Building A Social Network In A Facebook And Twitter World

You can’t go an entire day without encountering Facebook and Twitter – even if you don’t have an account. Whether you ride the subway or take the bus, you’ll see people young and old updating their status or talking about the latest social-networking drama. If you watch the television or listen to the radio, you’ll be driven to the Twitter or Facebook accounts of celebrities, brands and non-profits. If you do come across the rare people who are not on Facebook, they sound like cavemen – and they know it; they are talking about signing up soon. In such an environment, it is easy to conclude that this dominance will last forever.

But it won’t. 

I concluded in a post in August that “maybe Twitter isn’t for everyone.” Twitter peaked in total reach that month, at least in terms of U.S. unique visitors, according to analytics services Compete and comScore (NSDQ: SCOR). Facebook, on the other hand, is for everyone – everyone who has friends or family, which happens to be everyone on the planet.

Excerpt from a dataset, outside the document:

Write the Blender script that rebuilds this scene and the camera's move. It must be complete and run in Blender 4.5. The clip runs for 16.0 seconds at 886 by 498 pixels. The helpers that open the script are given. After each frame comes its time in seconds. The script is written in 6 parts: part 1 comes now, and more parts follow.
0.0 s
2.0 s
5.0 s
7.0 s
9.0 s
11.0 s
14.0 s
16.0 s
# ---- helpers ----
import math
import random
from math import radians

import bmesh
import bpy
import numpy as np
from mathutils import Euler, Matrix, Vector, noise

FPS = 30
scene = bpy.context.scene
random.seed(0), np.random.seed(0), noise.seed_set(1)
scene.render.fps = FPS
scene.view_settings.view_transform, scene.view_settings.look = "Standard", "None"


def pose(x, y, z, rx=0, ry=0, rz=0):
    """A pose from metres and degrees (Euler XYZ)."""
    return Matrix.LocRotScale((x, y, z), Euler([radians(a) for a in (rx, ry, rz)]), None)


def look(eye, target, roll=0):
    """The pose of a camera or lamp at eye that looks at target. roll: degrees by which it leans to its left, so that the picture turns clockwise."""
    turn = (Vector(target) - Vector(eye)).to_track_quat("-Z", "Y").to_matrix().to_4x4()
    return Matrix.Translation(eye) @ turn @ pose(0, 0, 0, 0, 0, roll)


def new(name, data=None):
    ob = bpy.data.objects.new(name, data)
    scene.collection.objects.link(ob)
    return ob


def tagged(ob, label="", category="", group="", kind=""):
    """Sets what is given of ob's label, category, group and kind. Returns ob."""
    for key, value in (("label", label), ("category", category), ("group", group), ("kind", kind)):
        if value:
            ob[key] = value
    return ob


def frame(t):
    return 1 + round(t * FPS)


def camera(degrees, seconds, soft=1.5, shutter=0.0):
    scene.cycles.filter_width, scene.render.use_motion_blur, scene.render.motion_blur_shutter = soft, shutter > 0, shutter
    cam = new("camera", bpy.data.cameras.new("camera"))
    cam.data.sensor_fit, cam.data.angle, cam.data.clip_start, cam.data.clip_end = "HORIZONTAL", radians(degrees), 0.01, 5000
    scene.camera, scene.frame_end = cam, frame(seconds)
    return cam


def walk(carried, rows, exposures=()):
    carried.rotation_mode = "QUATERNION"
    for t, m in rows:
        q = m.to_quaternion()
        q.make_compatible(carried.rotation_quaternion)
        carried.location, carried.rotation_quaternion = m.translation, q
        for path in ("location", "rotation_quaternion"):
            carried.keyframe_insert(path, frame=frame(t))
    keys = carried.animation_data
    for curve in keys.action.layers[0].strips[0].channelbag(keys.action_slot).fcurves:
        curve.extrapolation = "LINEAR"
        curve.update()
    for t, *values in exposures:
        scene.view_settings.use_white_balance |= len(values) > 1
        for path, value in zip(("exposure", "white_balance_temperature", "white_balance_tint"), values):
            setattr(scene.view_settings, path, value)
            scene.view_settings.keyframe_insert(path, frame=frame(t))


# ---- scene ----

But it can’t be everything to everyone.

In particular, we should not conflate the fact of Facebook’s and Twitter’s dominance of social media with the reason for their dominance: the emergence of the stream as a media form. The stream as a media form is what is often lost in the narrative of the rise of Facebook and Twitter and the focus on the personalities that drove the success. As a media form, the stream will evolve away from the monolith it is today, into something differentiated, varied and dynamic.

Facebook is the broadcast television network of stream communication. It pioneered the stream as a media form and popularized it for a mass audience by connecting friends, classmates and family. Like NBC’s fuzzy black-and-white 1947 World Series, the stream of 10 years from now will look nothing like the stream of today.

Over the coming decade, at least two types of winners will emerge from the stream wars. The first set of winners will be the creators of proprietary, differentiated streams. Some of those companies will create their own programming, while others will rely on the second set of winners – production houses, the social-media equivalents of Sony (NYSE: SNE) Pictures and Warner Brothers – to create it for them. Companies like Zynga and Playfish are the modern-day production houses, churning out applications for the social networks.